WHAT THE TASK ASKS: Transcribe the full listing exactly, and drop every picture.

begin

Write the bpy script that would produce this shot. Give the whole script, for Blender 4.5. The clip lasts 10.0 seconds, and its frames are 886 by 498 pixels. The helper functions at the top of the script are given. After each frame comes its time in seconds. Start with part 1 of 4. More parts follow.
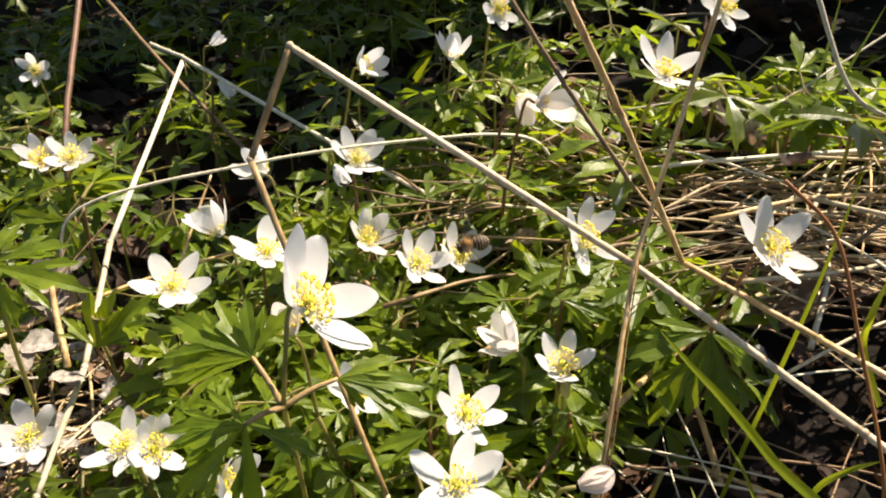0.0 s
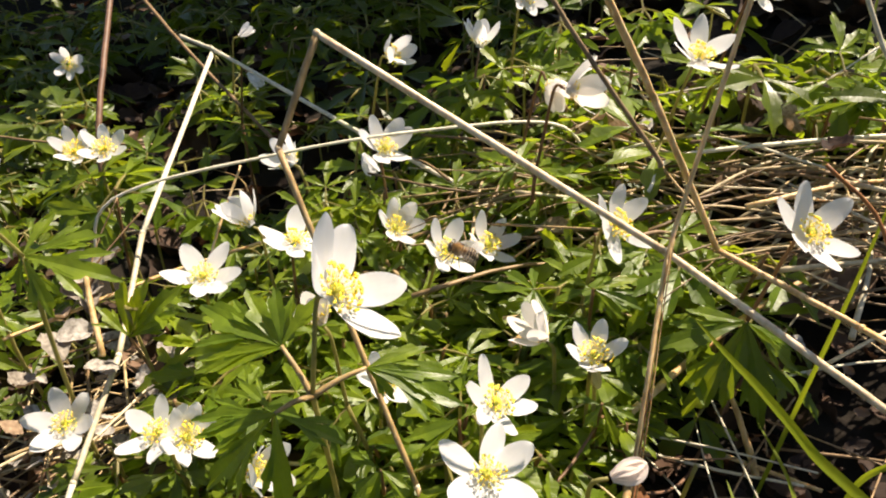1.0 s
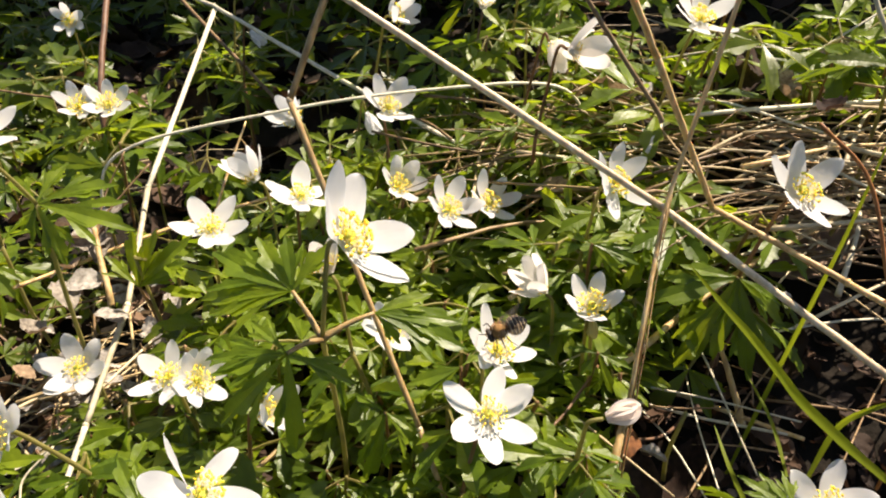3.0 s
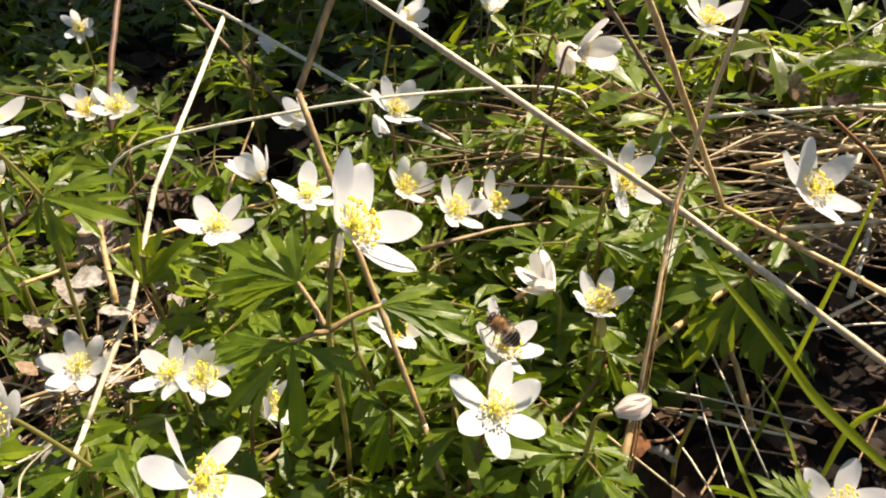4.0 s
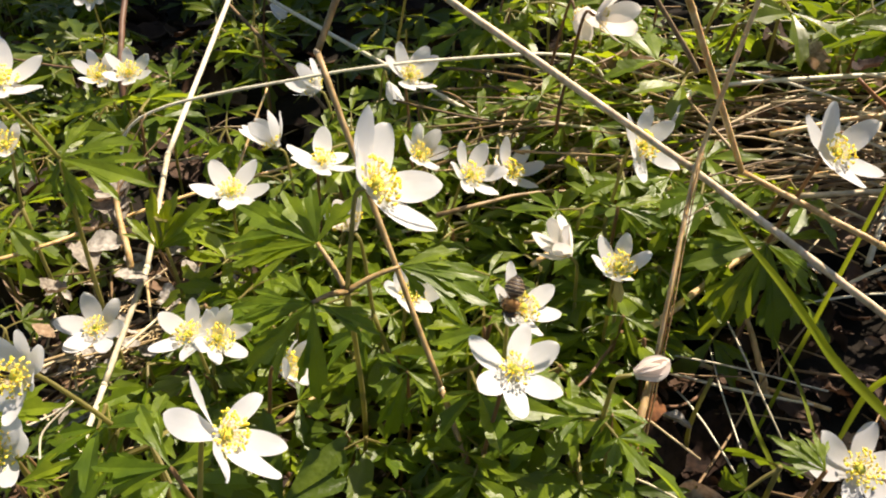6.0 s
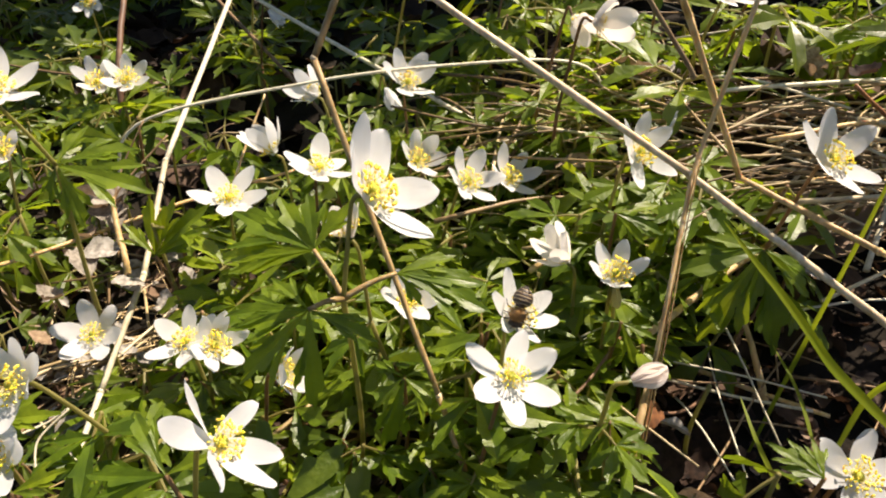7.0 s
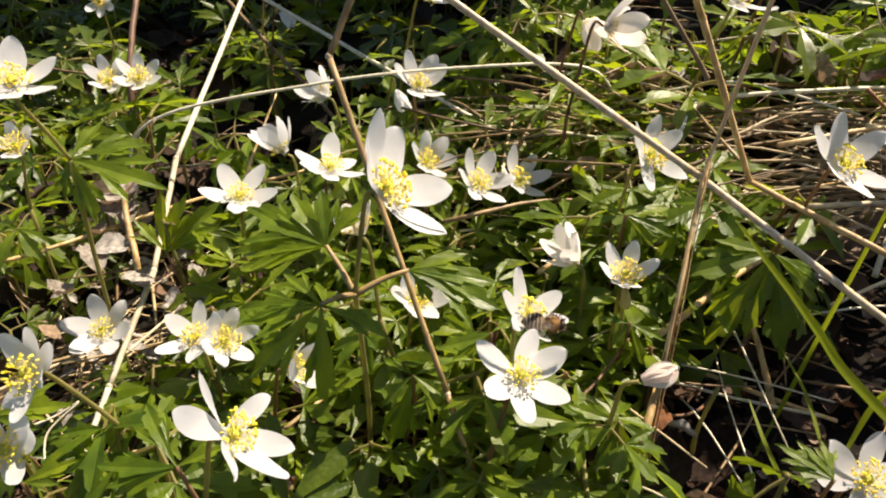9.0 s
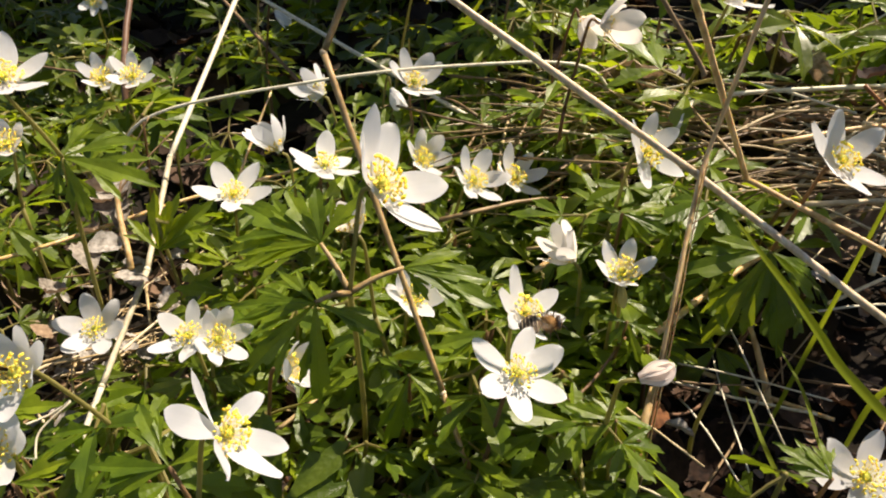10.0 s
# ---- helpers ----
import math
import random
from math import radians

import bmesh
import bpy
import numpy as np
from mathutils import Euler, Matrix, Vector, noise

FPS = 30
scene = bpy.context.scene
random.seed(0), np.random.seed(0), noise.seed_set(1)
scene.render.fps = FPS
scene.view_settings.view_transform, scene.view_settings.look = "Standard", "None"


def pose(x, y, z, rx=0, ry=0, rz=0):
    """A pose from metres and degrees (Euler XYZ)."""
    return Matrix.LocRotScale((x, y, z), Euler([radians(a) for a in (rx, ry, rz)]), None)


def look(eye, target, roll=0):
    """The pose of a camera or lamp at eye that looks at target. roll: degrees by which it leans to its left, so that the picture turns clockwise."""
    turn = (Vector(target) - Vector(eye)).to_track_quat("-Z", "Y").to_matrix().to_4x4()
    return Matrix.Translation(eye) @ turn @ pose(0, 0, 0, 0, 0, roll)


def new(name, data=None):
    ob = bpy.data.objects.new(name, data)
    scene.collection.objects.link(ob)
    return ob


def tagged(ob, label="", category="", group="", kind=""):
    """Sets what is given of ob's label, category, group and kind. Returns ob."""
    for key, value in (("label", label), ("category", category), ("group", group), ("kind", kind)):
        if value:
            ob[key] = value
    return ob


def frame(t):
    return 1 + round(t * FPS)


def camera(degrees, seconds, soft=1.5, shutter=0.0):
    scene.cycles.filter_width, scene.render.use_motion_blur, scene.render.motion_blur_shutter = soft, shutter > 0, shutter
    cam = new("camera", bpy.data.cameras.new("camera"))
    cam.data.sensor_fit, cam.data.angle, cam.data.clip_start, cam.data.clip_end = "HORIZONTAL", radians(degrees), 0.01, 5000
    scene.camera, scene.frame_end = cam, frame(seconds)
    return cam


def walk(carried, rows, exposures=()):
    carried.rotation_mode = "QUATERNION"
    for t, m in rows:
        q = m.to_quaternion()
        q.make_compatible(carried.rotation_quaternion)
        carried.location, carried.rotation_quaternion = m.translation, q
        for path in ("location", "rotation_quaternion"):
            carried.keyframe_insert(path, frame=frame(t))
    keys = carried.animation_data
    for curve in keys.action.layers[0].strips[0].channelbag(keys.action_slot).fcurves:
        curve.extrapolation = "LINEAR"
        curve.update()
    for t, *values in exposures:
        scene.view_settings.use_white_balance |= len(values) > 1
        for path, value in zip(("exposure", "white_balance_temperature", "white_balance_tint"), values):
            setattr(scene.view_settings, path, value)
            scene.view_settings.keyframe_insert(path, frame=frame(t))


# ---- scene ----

end

ANSWER FOR THE TASK:
Write the bpy script that would produce this shot. Give the whole script, for Blender 4.5. The clip lasts 10.0 seconds, and its frames are 886 by 498 pixels. The helper functions at the top of the script are given. After each frame comes its time in seconds. Start with part 1 of 4. More parts follow.
0.0 s
1.0 s
3.0 s
4.0 s
6.0 s
7.0 s
9.0 s
10.0 s
# ---- helpers ----
import math
import random
from math import radians

import bmesh
import bpy
import numpy as np
from mathutils import Euler, Matrix, Vector, noise

FPS = 30
scene = bpy.context.scene
random.seed(0), np.random.seed(0), noise.seed_set(1)
scene.render.fps = FPS
scene.view_settings.view_transform, scene.view_settings.look = "Standard", "None"


def pose(x, y, z, rx=0, ry=0, rz=0):
    """A pose from metres and degrees (Euler XYZ)."""
    return Matrix.LocRotScale((x, y, z), Euler([radians(a) for a in (rx, ry, rz)]), None)


def look(eye, target, roll=0):
    """The pose of a camera or lamp at eye that looks at target. roll: degrees by which it leans to its left, so that the picture turns clockwise."""
    turn = (Vector(target) - Vector(eye)).to_track_quat("-Z", "Y").to_matrix().to_4x4()
    return Matrix.Translation(eye) @ turn @ pose(0, 0, 0, 0, 0, roll)


def new(name, data=None):
    ob = bpy.data.objects.new(name, data)
    scene.collection.objects.link(ob)
    return ob


def tagged(ob, label="", category="", group="", kind=""):
    """Sets what is given of ob's label, category, group and kind. Returns ob."""
    for key, value in (("label", label), ("category", category), ("group", group), ("kind", kind)):
        if value:
            ob[key] = value
    return ob


def frame(t):
    return 1 + round(t * FPS)


def camera(degrees, seconds, soft=1.5, shutter=0.0):
    scene.cycles.filter_width, scene.render.use_motion_blur, scene.render.motion_blur_shutter = soft, shutter > 0, shutter
    cam = new("camera", bpy.data.cameras.new("camera"))
    cam.data.sensor_fit, cam.data.angle, cam.data.clip_start, cam.data.clip_end = "HORIZONTAL", radians(degrees), 0.01, 5000
    scene.camera, scene.frame_end = cam, frame(seconds)
    return cam


def walk(carried, rows, exposures=()):
    carried.rotation_mode = "QUATERNION"
    for t, m in rows:
        q = m.to_quaternion()
        q.make_compatible(carried.rotation_quaternion)
        carried.location, carried.rotation_quaternion = m.translation, q
        for path in ("location", "rotation_quaternion"):
            carried.keyframe_insert(path, frame=frame(t))
    keys = carried.animation_data
    for curve in keys.action.layers[0].strips[0].channelbag(keys.action_slot).fcurves:
        curve.extrapolation = "LINEAR"
        curve.update()
    for t, *values in exposures:
        scene.view_settings.use_white_balance |= len(values) > 1
        for path, value in zip(("exposure", "white_balance_temperature", "white_balance_tint"), values):
            setattr(scene.view_settings, path, value)
            scene.view_settings.keyframe_insert(path, frame=frame(t))


# ---- scene ----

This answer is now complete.